Mart, had he been honest with himself, was unconsciously feeling words that he had heard but shrugged off. His fear was coming back, with an anxiety that was new to him. Had he been religious, he would have pegged this fellow as a potential blasphemer.

“Because there’s someone I’d like you to meet. He’s much taller than you – than us – and he’s a little scary, but he’s just here on a job.”

“Oh. You have an appointment?”

“Actually, you do,” Mart informed him. “The fellow I’m talking about is Death.”

“The Grim Reaper?” That got Mart’s charge looking perplexed, for a moment. Then he returned to his habitual self-confidence. “It fits, I can say that.

“You might as well bring him here. I’ve been ready to die for some time now.”

Death appeared right after Mart had made the summons. Without being prompted to, the fellow stood right up when he saw the hidden, taller figure. “Okay, I’m ready,” was all he said. As Death approached the man, Mart found himself back in his room.


He hadn’t reacted the same way when he saw his own body. It didn’t take much to imagine it in a coffin. Mart, forgetting which person had been the deceased, wondered how many people would come to visit him.

His pondering ended when he felt Death reappear. Seeing invisible eyes, he turned around.

“I have to say you were right about him. He really didn’t care whether he lived or died. I guess he was one of those sad sacks who wasn’t much interested in life.”

That remark got the creature’s invisible eyes boring into his. For some odd reason, the ever-present but mostly repressed fear didn’t appear. Instead, Mart felt a small point of fatalism in his chest.

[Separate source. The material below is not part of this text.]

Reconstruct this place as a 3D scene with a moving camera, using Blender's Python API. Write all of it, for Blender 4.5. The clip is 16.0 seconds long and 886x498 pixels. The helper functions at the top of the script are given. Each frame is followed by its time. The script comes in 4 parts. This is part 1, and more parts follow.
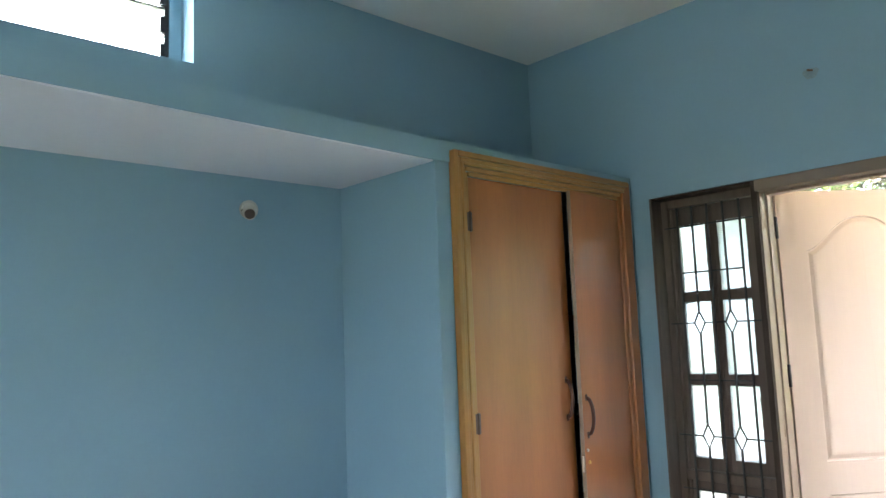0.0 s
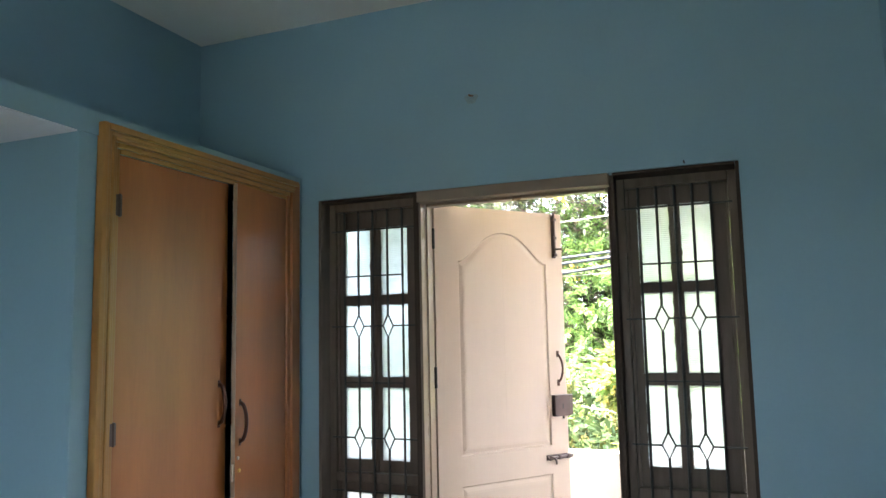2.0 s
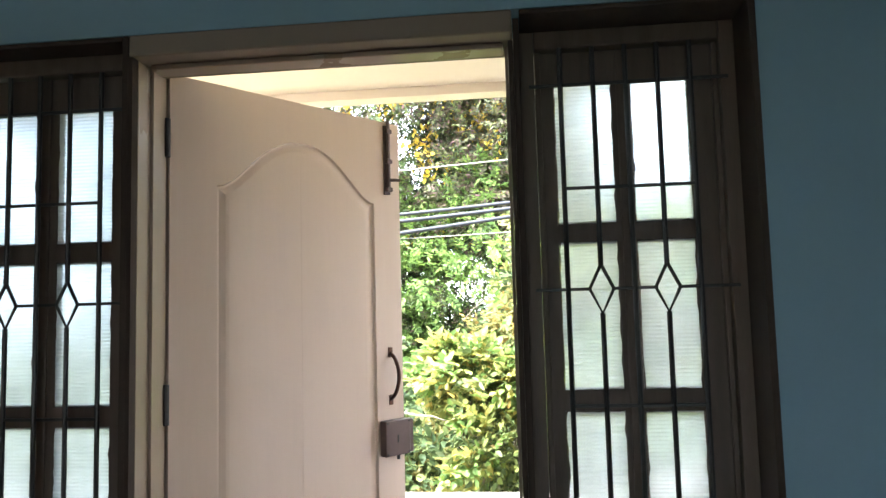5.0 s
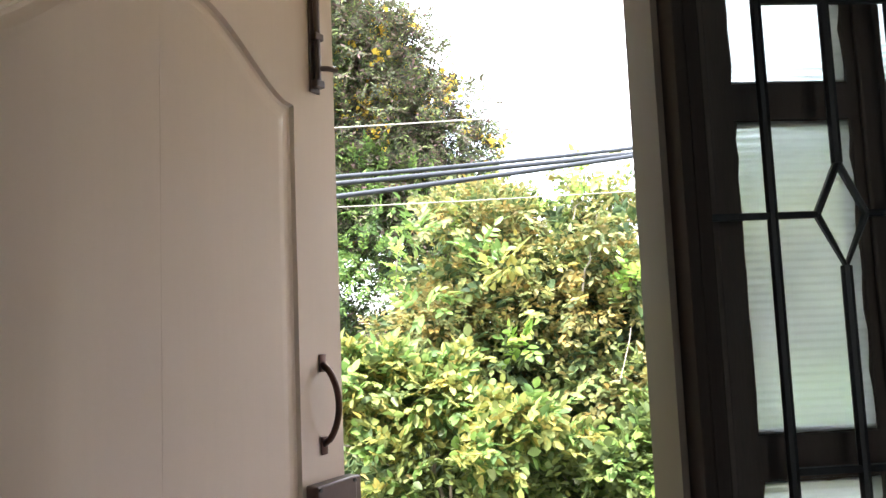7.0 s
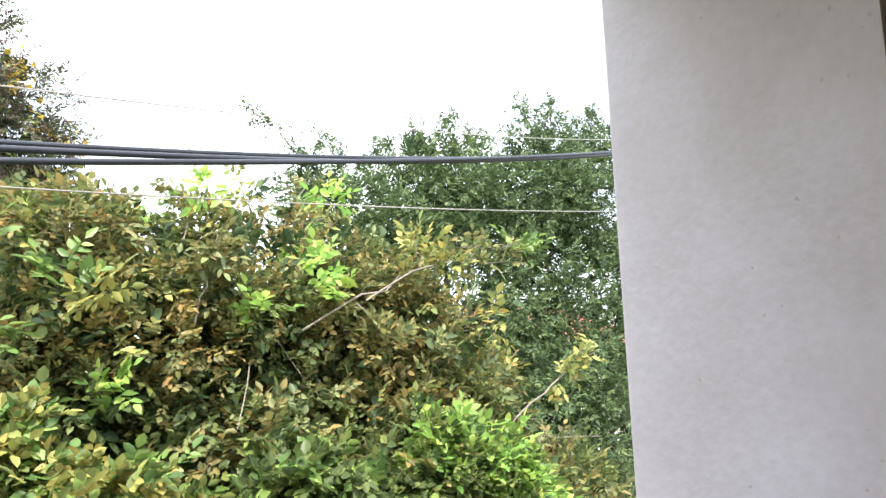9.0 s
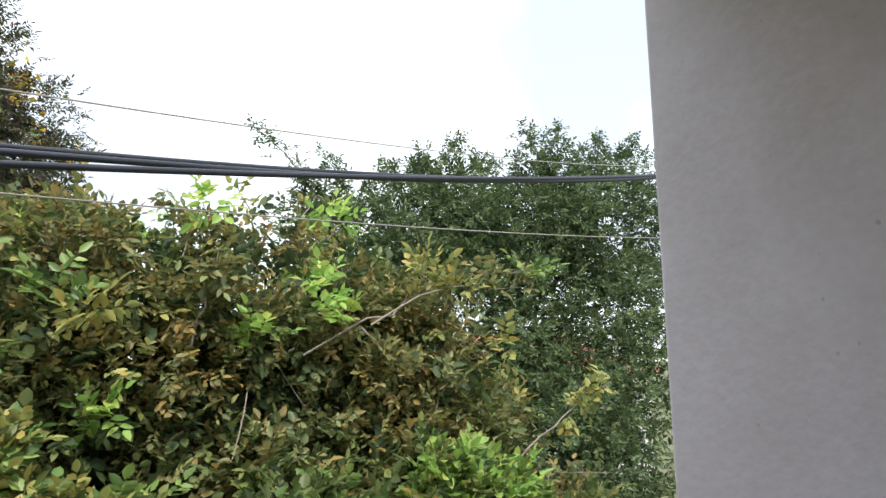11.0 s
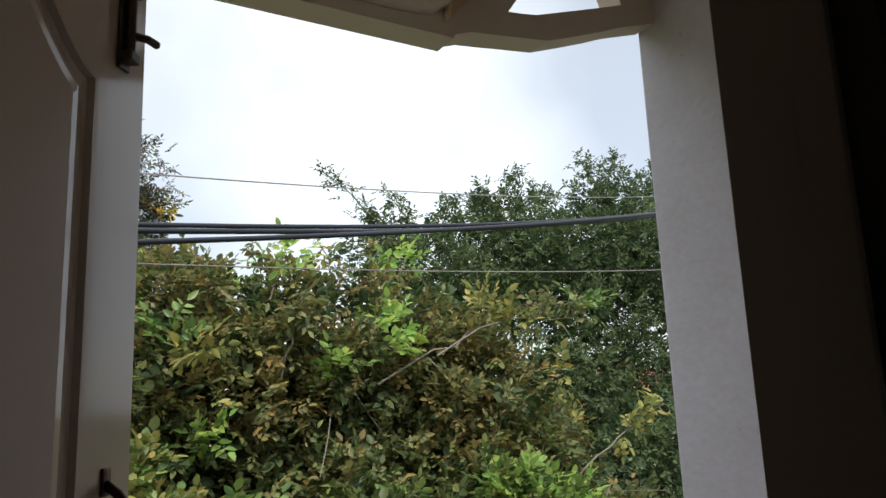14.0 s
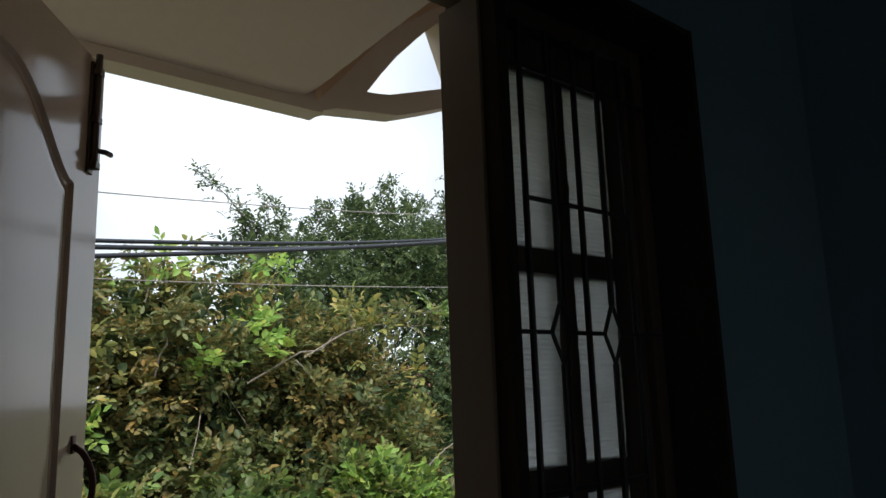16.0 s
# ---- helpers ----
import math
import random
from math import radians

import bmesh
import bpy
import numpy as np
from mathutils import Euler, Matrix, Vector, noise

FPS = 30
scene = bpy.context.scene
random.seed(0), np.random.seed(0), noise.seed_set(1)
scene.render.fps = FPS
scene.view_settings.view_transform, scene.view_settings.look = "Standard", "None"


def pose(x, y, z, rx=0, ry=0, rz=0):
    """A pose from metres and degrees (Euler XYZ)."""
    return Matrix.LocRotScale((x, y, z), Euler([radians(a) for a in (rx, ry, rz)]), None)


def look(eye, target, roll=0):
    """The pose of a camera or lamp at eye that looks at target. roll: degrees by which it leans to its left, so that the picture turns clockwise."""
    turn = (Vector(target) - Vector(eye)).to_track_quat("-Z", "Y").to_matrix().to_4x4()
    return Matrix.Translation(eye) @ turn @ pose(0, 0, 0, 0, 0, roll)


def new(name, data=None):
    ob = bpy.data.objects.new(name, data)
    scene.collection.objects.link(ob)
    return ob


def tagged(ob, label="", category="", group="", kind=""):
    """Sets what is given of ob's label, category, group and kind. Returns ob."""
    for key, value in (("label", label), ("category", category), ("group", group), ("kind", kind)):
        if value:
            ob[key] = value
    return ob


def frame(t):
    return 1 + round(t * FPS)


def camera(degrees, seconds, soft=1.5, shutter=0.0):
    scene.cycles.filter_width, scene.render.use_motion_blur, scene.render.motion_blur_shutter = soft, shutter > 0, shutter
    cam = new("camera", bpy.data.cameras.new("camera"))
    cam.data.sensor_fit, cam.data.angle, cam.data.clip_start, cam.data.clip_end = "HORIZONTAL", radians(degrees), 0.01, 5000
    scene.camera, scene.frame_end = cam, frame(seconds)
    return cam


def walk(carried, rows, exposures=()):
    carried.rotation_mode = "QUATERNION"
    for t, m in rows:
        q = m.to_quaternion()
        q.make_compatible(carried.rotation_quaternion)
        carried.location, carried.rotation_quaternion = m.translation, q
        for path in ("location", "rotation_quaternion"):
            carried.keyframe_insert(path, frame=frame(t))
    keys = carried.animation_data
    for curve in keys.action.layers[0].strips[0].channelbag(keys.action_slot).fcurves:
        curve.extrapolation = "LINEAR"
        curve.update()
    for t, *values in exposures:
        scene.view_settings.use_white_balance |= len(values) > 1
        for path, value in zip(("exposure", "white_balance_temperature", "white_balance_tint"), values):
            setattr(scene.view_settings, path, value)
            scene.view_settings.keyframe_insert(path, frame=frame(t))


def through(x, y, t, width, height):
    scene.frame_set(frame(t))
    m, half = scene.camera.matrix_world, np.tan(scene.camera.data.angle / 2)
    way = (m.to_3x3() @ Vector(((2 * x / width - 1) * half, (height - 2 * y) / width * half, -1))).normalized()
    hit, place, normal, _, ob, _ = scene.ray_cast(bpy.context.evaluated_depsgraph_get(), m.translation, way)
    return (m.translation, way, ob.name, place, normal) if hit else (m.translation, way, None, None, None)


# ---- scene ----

But the thing didn’t yell; he merely said, “You have fulfilled your task and the transfer was expeditious. Thus, you have fulfilled your part of the bargain. You will die in the Christian year 2076.”

Mart felt his mouth open. That would make him alive until about eighty! How unlike that soul he had shepherded, who could not have been more than thirty-five. “Thank you,” he replied politely.

Then, he remembered. “How do I get back into my body?”

“Through a similar act of will,” Death told him, and vanished. Not realizing why, Mart felt a little abandoned.

To recover his composure, he went back to staring at his body. More than eighty years, living as he did. Eighty years of caution, care, watchfulness. Sixty-seven more years of taking it safe. He knew he wasn’t going to be rich, but he knew that he’d have a slightly longer than average life. Life that he guarded, carefully. Life that would be lived much like he had.

It could have been worse, he told himself. Life could have ended at seventy, sixty, even fifty. In a very real way, he was much luckier than the guy he had looked after. Mart wasn’t likely to get himself shot at, let alone die an awful death because of a bad habit. Surely, his was the fuller life?

That question posed, Mart performed that act of will and found himself floating down into his body; he hadn’t felt like climbing back in. Once secure, he escaped into sleep.